The prevalence data were recorded and analyzed with the general linear model (GLM)79. The prevalence of Sodalis, Trypanosoma species and each Trypanosoma species and co-infection were tested for differences between the tsetse taxa and between countries. For each country, the prevalence was assessed again for differences between the localities where the flies were collected and between the tsetse species present in each country. In the absence of PCR detected Sodalis or Trypanosoma infection, the upper 95% confidence interval for the true rate of infection was calculated following the method of Couey and Chew62. Trypanosoma prevalence between taxa was compared between species by a pairwise comparison of proportions with a Bonferroni correction and Benjamini–Hochberg correction. The analyses were executed in R v 4.0.579 using RStudio V 1.4.110680,81 with the packages ggplot2 v3.3.2.182, lattice v0.20-4183, car84, ggthems85 and MASS v7.3-51.686 except for the Chi squared tests for independence, Spearman correlation coefficient and Cochran–Mantel–Haenszel test for repeated tests of independence, which were performed using Excel 2013 The R Markdown file is available in Supplementary File 1.

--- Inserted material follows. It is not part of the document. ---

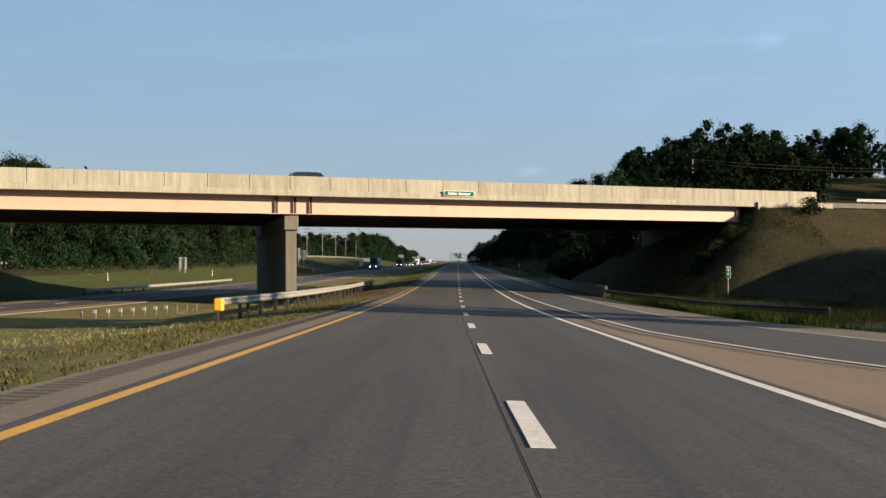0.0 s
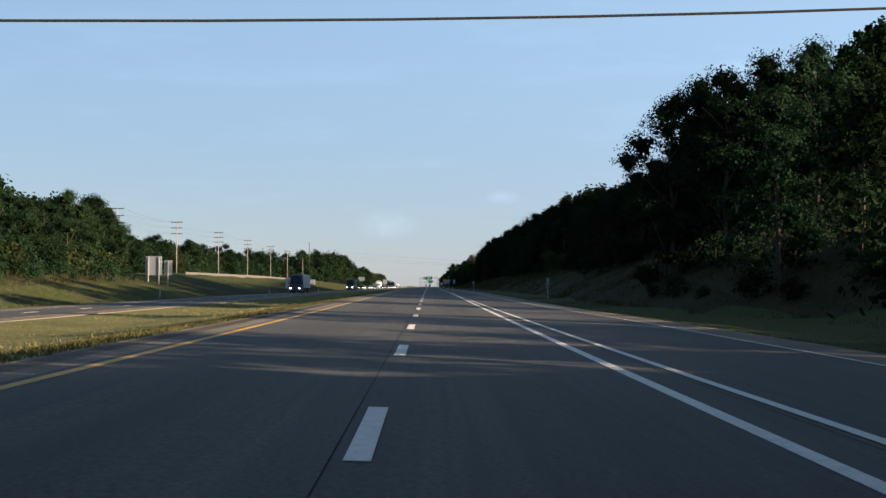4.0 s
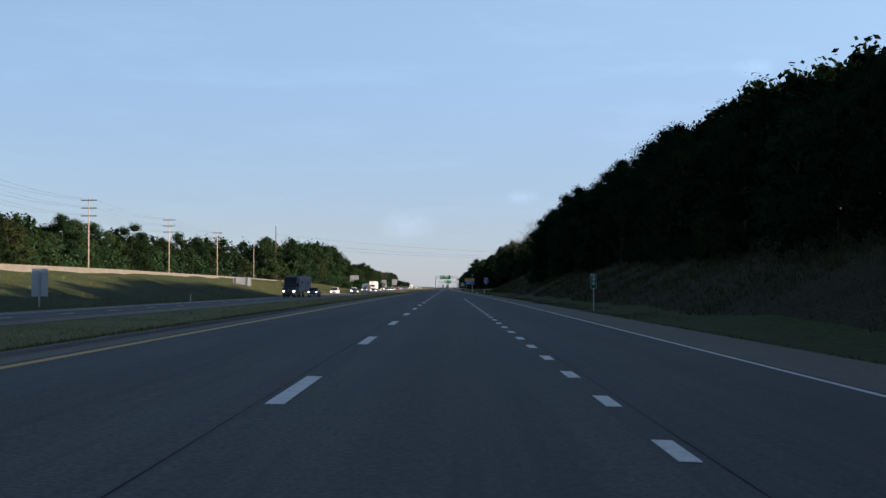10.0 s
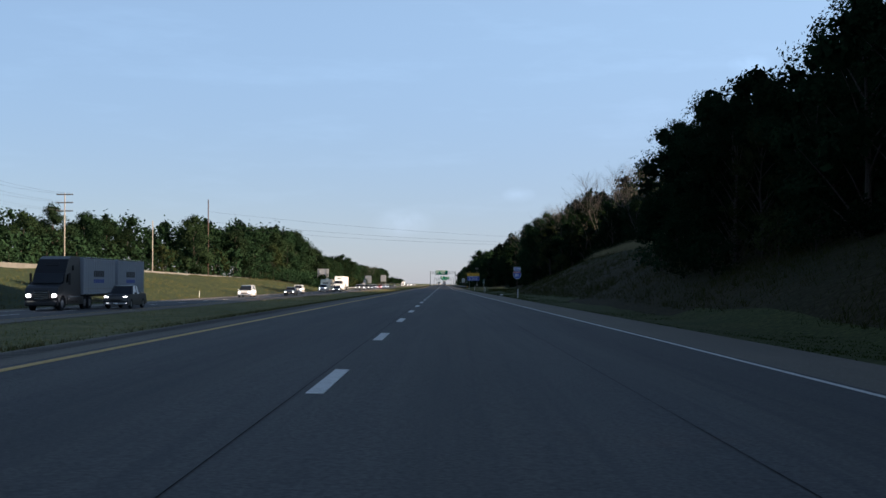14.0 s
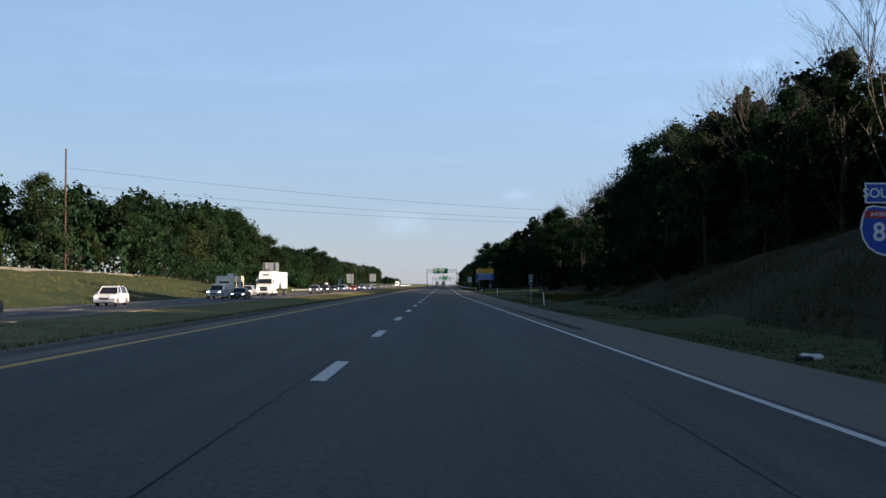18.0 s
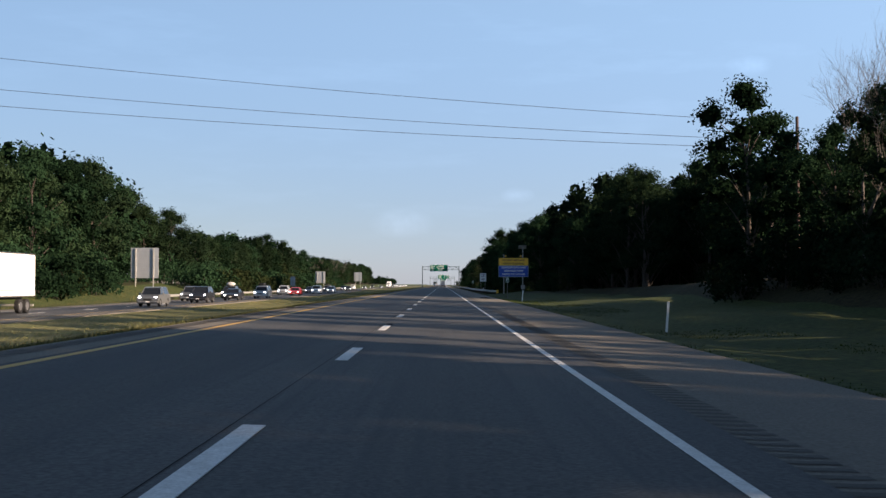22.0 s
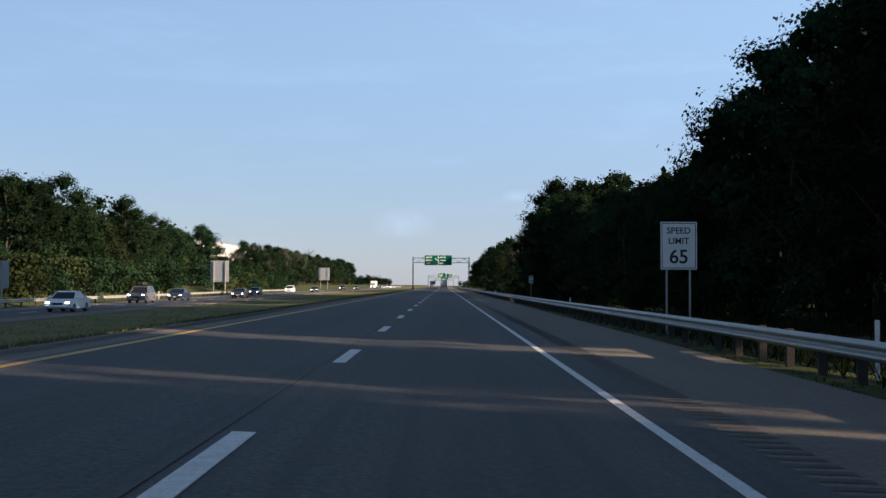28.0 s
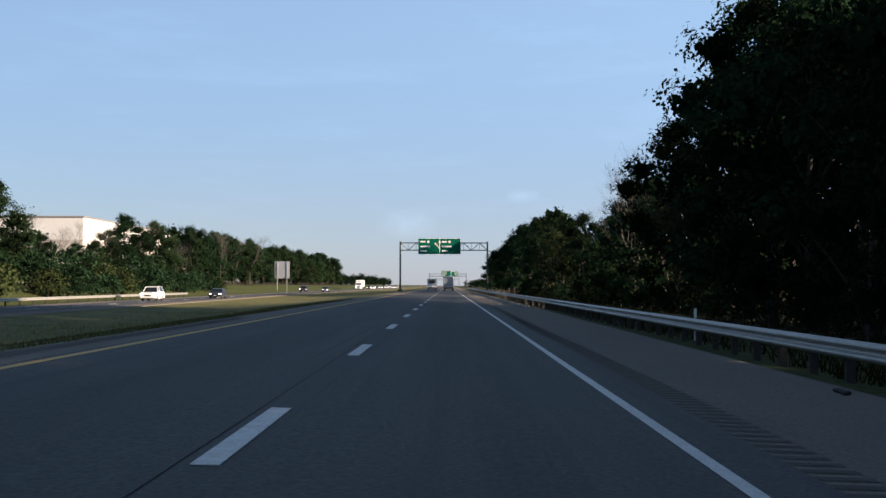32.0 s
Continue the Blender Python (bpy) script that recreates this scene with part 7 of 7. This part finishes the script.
tufts("grass_median", scatter(90000, -20, 1150, const(LEFT_EDGE - 0.05), const(LEFT_EDGE - 5.0), 7), 0.095, 8, "blades_dry", "dry straw-coloured grass in the middle strip")
tufts("grass_median_far", scatter(26000, -20, 1150, const(-10.4), const(-20.0), 9), 0.16, 10, "blades_dry", "dry grass in the middle ditch")
tufts("grass_verge", scatter(42000, 20, 1000, lambda y: right_edge(y) + 0.05, lambda y: right_edge(y) + 5.5, 11), 0.05, 12, "blades_green", "short green grass on the outer verge")
tufts("grass_bank", scatter(42000, 150, 760, lambda y: right_edge(y) + 5, lambda y: right_edge(y) + 18, 13), 0.40, 14, "blades_brush", "tall grass on the roadside bank, darkened in colour for shade")
tufts("grass_crest", scatter(16000, 572, 668, lambda y: right_edge(y) + 17, lambda y: right_edge(y) + 26, 21), 0.9, 22, "blades_pale", "dry grass along the crest of the bank, coloured pale as if sunlit")
tufts("weeds_ramp", scatter(9000, 44, 98, lambda y: right_edge(y) + 0.6, lambda y: right_edge(y) + 4.5, 31), 0.55, 32, "blades_green", "tall green weeds round the ramp guardrail")
tufts("weeds_slope", scatter(14000, 44, 112, lambda y: right_edge(y) + 4, lambda y: right_edge(y) + 22, 33), 0.45, 34, "blades_brush", "rough dark grass on the bridge embankment")
tufts("weeds_outer", scatter(9000, 925, 1260, lambda y: right_edge(y) + 1.3, lambda y: right_edge(y) + 8, 17), 0.6, 18, "blades_brush", "tall dark weeds behind the outer guardrail")
tufts("grass_bank_opposite", scatter(20000, 150, 900, lambda y: opp_centre(y) - 7, lambda y: opp_centre(y) - 30, 15), 0.4, 16, "blades_dry", "dry grass on the bank across the highway")

# ---- painted dashes and grooves ----
PHASE, PERIOD = 9.62, 12.192


def on_road(lat, y, dz):
    return pose(float(bend(y)) + lat, y, float(surf(lat, y)) + dz, math.degrees(math.atan(grade(y))), math.degrees(math.atan(CROSS)), math.degrees(math.atan(0.0122 / 90 * max(0, 90 - y))))


dash = Geo().box(-0.10, 0.10, -0.5, 3.1, -0.004, 0.004, 0.0).ob("lane_dash", "white_paint", road)
first = True
for k in range(-8, 118):
    y = PHASE + PERIOD * k
    m = on_road(0.10, y, 0.008)
    if first:
        dash.matrix_basis, first = m, False
    else:
        link_part("lane_dash", dash.data, road, m)
dot = Geo().box(-0.09, 0.09, 0, 1.2, -0.004, 0.004, 0.0).ob("merge_dash", "white_paint", road)
dot.matrix_basis = on_road(3.70, 303.45, 0.008)
for k in range(1, 41):
    link_part("merge_dash", dot.data, road, on_road(3.70, 303.45 + 3.985 * k, 0.008))
old = Geo().box(-0.10, 0.10, 0, 1.5, -0.003, 0.003, 0.0).ob("old_dash", "joint_sealant", road, "dark patch of removed paint")
old.matrix_basis = on_road(0.10, PHASE + PERIOD * 8 + 3.3, 0.004)
for k in (6, 7, 9, 47, 62):
    link_part("old_dash", old.data, road, on_road(0.10, PHASE + PERIOD * k + 3.3, 0.004))
def patch(x, y, w, ln):
    """A rough dark patch of broken surface."""
    r = random.Random(int(y * 10))
    n = 11
    pts = [(x + math.cos(a) * w * r.uniform(0.35, 0.55), y + math.sin(a) * ln * r.uniform(0.35, 0.55)) for a in [k * math.tau / n for k in range(n)]]
    v = [(px, py, float(surf(px - float(bend(py)), py)) + 0.004) for px, py in pts]
    mesh_ob("patch", v, [tuple(range(n))], "groove", road, "small dark patch of broken surface")


for x, y, w, ln in ((0.22, 78.1, 0.24, 0.6), (0.02, 833.4, 0.34, 0.9), (0.16, 247.2, 0.18, 0.4), (0.20, 418.4, 0.16, 0.3), (-0.34, 1036.7, 0.16, 0.16)):
    patch(x, y, w, ln)
od = Geo().box(-0.08, 0.08, 0, 3.1, -0.004, 0.004, 0.0).ob("lane_dash", "white_paint", opp_road)
first = True
for k in range(0, 112):
    y = 20 + PERIOD * k
    m = pose(float(bend(y) + opp_centre(y)), y, float(road_z(y)) + OPP_Z + 0.008, math.degrees(math.atan(grade(y))))
    if first:
        od.matrix_basis, first = m, False
    else:
        link_part("lane_dash", od.data, opp_road, m)


def grooves(name, lat, y0, y1, w, label, gap=0.34, run=0.17):
    ys = np.arange(y0, y1, gap)
    a = lat(ys)
    v = []
    for dx, dy in ((0, 0), (w, 0), (w, run), (0, run)):
        y = ys + dy
        x = a + dx
        v.append(np.stack([x + bend(y), y, surf(x, y) - 0.007], 1))
    v = np.stack(v, 1).reshape(-1, 3)
    o = array_ob(name, v, np.arange(len(v)).reshape(-1, 4), "groove")
    return tagged(o, label, "rumble strip", kind="stuff")


grooves("rumble_strip_outer", lambda y: edge_line(y) + 0.64, 640, 1150, 0.42, "row of grooves milled into the outer shoulder")
grooves("rumble_strip_inner", const(LEFT_EDGE + 0.15), -10, 1100, 0.42, "row of grooves milled into the inner shoulder")
grooves("rumble_strip_gore", lambda y: ramp_line(y) - 0.9, 20, 90, 0.42, "row of grooves milled beside the ramp")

To analyse the qPCR data, normalized density of Trypanosoma and Sodalis against the house keeping gene (tubulin) was extracted from the CFX Maestro software. Samples giving a valid density (not N/A) for both Trypanosoma and Sodalis were retained for further statistical analysis in R. Similarities in the structure of Sodalis and Trypanosoma (single and multiple) infection and the role of different factors such as countries and tsetse taxa, were assessed using the matrix display and metric multidimensional scaling (mMDS) plot with bootstrap averages in PRIMER version 7+. The bootstrap averages plots were displayed with a Bray and Curtis matrix based on the square-root transformation of the Sodalis and Trypanosoma (single and multiple) infection abundance data87. The tests were based on the multivariate null hypothesis via the use of the non-parametric statistical method PERMANOVA88. The Permanova test was conducted on the average of the abundance data based on the country-species after excluding the data of Eswatini (low number of tested samples).